Há um provérbio chinês que diz que “se pode ver o mundo numa folha de chá”. Entende-se o sentido: o infinitamente pequeno tem características em tudo semelhantes ao que é bem maior e assim se encontra um sentido unificador para todo o mundo.
Há alguns dias, o ministro da Educação, Prof. Nuno Crato, numa entrevista televisiva pronunciou-se – diríamos finalmente – sobre os alunos com necessidades educativas especiais (NEE). Entre outras coisas disse textualmente: “Estão integrados na turma mas na verdade não estão. Naturalmente o que acontece naquele caso concreto é que aqueles alunos pertencem à turma mas dadas as suas necessidades eles não convivem com os alunos daquela turma. Portanto é muito mais uma questão administrativa do que outra”.
Esta simples frase, como a folha de chá, é bem ilustrativa de um pensamento global e de uma lógica de acção face à educação de alunos com dificuldades. Vamos analisar só três aspetos da frase:
1. “Estão integrados na turma mas na verdade não estão”. To be or not to be… eis a questão. Mas afinal estão integrados ou não estão? Quer dizer… no papel “eles” integram a turma mas na realidade é só de “faz de conta”. A turma é uma coisa e os alunos com NEE são outra… Não é difícil continuar o raciocínio: seria uma estultícia considerar que alunos com dificuldades fazem parte da turma, que estão integrados na turma. A verdade, é que não estão e isto “da integração” é só para visionamento turístico. Bem difícil entender este raciocínio quando Portugal há mais de 20 anos tem seguido uma política de Inclusão (não de “integração”) em que se considera que a presença de alunos com dificuldades na sala de aula é um fator que não só os beneficia a eles por estarem num meio mais estimulante e com maiores expectativas, mas também os restantes alunos que aprendem conteúdos, estratégias e valores com este ambiente inclusivo.
2. “Dadas as suas necessidades não convivem com os alunos daquela turma”. Mas as suas necessidades incluem a ausência de convívio? Hoje não é sequer posto em causa que os ambientes mais estimulantes têm um papel de extraordinária importância no desenvolvimento de todos os alunos e em particular daqueles que mostram ter mais dificuldades na aprendizagem. Portanto, se têm necessidades acrescidas, espera-se que a convivência e a interação com outros alunos sejam ferramentas fundamentais para potenciar o seu desenvolvimento. Dizer que não convivem por causa das suas necessidades é encarar as “suas necessidades” como inelutáveis e considerar que o convívio se deve passar só “entre iguais”. Aqui voltamos a estar a muitas léguas do que se pensa e do que se sabe sobre a promoção de ambientes inclusivos.

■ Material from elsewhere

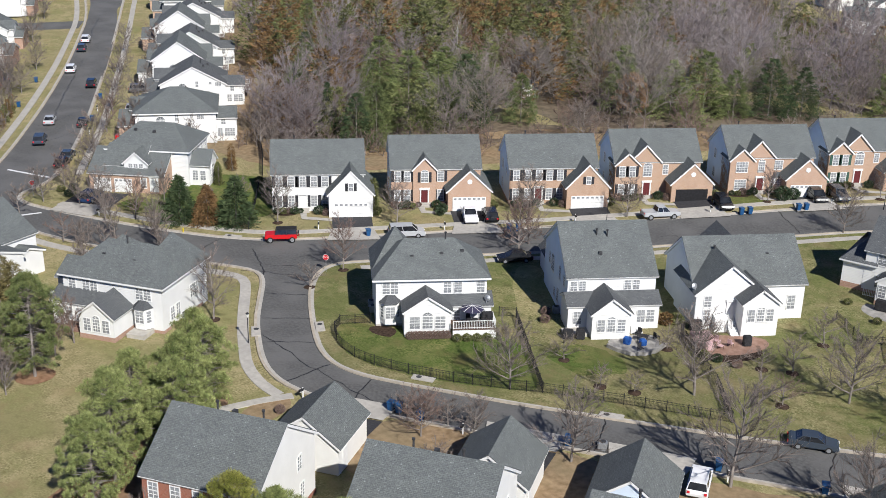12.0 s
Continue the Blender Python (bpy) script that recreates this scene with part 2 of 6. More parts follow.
DARKMETAL = material("dark vent metal", [(0.03, 0.03, 0.032), (0.06, 0.06, 0.062)], 3, 3, 0.6)
DECK = material("deck boards", [(0.075, 0.048, 0.036), (0.115, 0.075, 0.055)], 2, 5, 0.8)
STONE = material("patio stone", [(0.24, 0.23, 0.21), (0.36, 0.34, 0.31)], 1.5, 6, 0.9, 0.01, 8)
PAVER = material("terracotta pavers", [(0.22, 0.125, 0.090), (0.32, 0.205, 0.155)], 1.5, 6, 0.9, 0.01, 8)
BARK = material("grey bark", [(0.150, 0.128, 0.112), (0.255, 0.228, 0.205)], 2.0, 6, 0.95, island=0.25)
TWIG = material("bare twigs", [(0.130, 0.106, 0.090), (0.255, 0.213, 0.188)], 0.05, 4, 0.95, island=0.45)
TWIG_MID = material("grey-brown twigs", [(0.165, 0.140, 0.122), (0.292, 0.256, 0.228)], 0.05, 4, 0.95, island=0.45)
TWIG_LILAC = material("mauve-grey fine twigs", [(0.175, 0.146, 0.144), (0.290, 0.252, 0.246)], 0.05, 4, 0.95, island=0.4)
BARK_PALE = material("pale grey bark", [(0.24, 0.22, 0.20), (0.37, 0.35, 0.32)], 1.2, 5, 0.9, island=0.2)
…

3. “Portanto é mais uma questão administrativa do que outra”. Este é sem dúvida um argumento no qual se baseia muita da política educativa do presente. Quando se reivindicam mais meios, mais apoios, mais professores, mais serviços, a resposta é que “administrativamente” tudo está certo: os rácios, os lugares preenchidos, etc. Esta lógica “administrativa” procura desarmar a contestação: se tudo está conforme os ditames administrativos afinal qual é o problema? O problema é muito simples e é fácil de explicar a pessoas com formação de Economia. A Economia é uma Ciência Humana e a Contabilidade não é. Quer dizer que quando se pensa na dinâmica das instituições ou das sociedades, tem que se levar em conta muito mais fatores do que a lógica “administrativa”. Se a Educação se gerisse administrativamente podíamos colocar em lugar do ministro um programa informático. Mas não podemos. Dizer que a colocação de alunos e a sua participação é uma questão administrativa é portanto um grande empobrecimento da riqueza do debate.
Através destes três comentários de uma frase do responsável maior da Educação no nosso país, vemos quanto caminho é preciso andar. É preciso andar muito de onde estamos e será preciso andar ainda muito mais se o ponto de partida for deslocado lá para trás. Ao arrepio do que se sabe, do que se pratica, da legislação portuguesa em vigor e dos compromissos internacionais que assumimos. Queremos acreditar que não e para isso contamos com os professores, com os pais, com as famílias, com as comunidades para resistir a este encolhimento e adulteração do conceito inclusão.
Por: David Rodrigues é Professor Universitário e Presidente da Pró-Inclusão – Associação Nacional de Docentes de Educação Especial. O autor escreve segundo o Acordo Ortográfico.